IV. Solving the Problem of Messy Data Formats
Even when using the same protocol, different devices may express data in completely different ways. For temperature, one device may use Celsius while another uses Fahrenheit. For status codes, one device may use numbers while another uses English strings. For timestamps, one device may use Unix timestamps while another uses year-month-day hour-minute-second format.
The industrial gateway is responsible for shielding these differences. You can configure the gateway to convert all temperature data to Celsius, map all status codes to standard encodings, and unify all timestamps into one format. The upper-layer system receives clean, consistent data and does not need additional cleaning and conversion.
One multinational manufacturing company needed to aggregate production data from over a dozen factories around the world to its headquarters platform. Each factory had different equipment and data formats. After deploying an industrial gateway at each factory, the gateway was responsible for converting local data into the unified format required by the headquarters platform. The data processing time for the entire project was reduced by about seventy percent.
V. Solving the Problem of Unstable Networks in Remote Areas
Like industrial routers, industrial gateways also support offline caching and automatic retransmission. This is very important for remote scenarios such as wind power, photovoltaics, oil and gas, and water utilities.
The gateway writes collected data to local storage first. When the network is normal, it is uploaded in real time. When the network is interrupted, it is stored locally. When the network is restored, it is automatically retransmitted in chronological order. Even when the network is intermittent, no data is lost.
A wind farm had dozens of wind turbines, each in a remote location. After deploying industrial gateways, even when network faults occurred, turbine data was stored intact locally and automatically retransmitted to the central control center when the network was restored, achieving truly unattended operation.
VI. Conclusion
The uses of an industrial gateway can be summarized in five areas.
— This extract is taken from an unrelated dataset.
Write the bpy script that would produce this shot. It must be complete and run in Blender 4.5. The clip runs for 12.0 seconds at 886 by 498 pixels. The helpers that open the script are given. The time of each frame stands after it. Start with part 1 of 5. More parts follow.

First, connecting old and new devices, allowing old equipment to continue serving while integrating into new systems. Second, unifying different protocols, enabling devices from different manufacturers to communicate with each other. Third, edge computing, processing data locally for millisecond-level response. Fourth, data cleaning and format unification, outputting clean and consistent data to upper-layer platforms. Fifth, offline caching, ensuring no data loss in remote and unstable network environments. If your project involves multiple devices, multiple protocols, real-time control requirements, or distributed remote locations, the industrial gateway is the key device to solve these problems.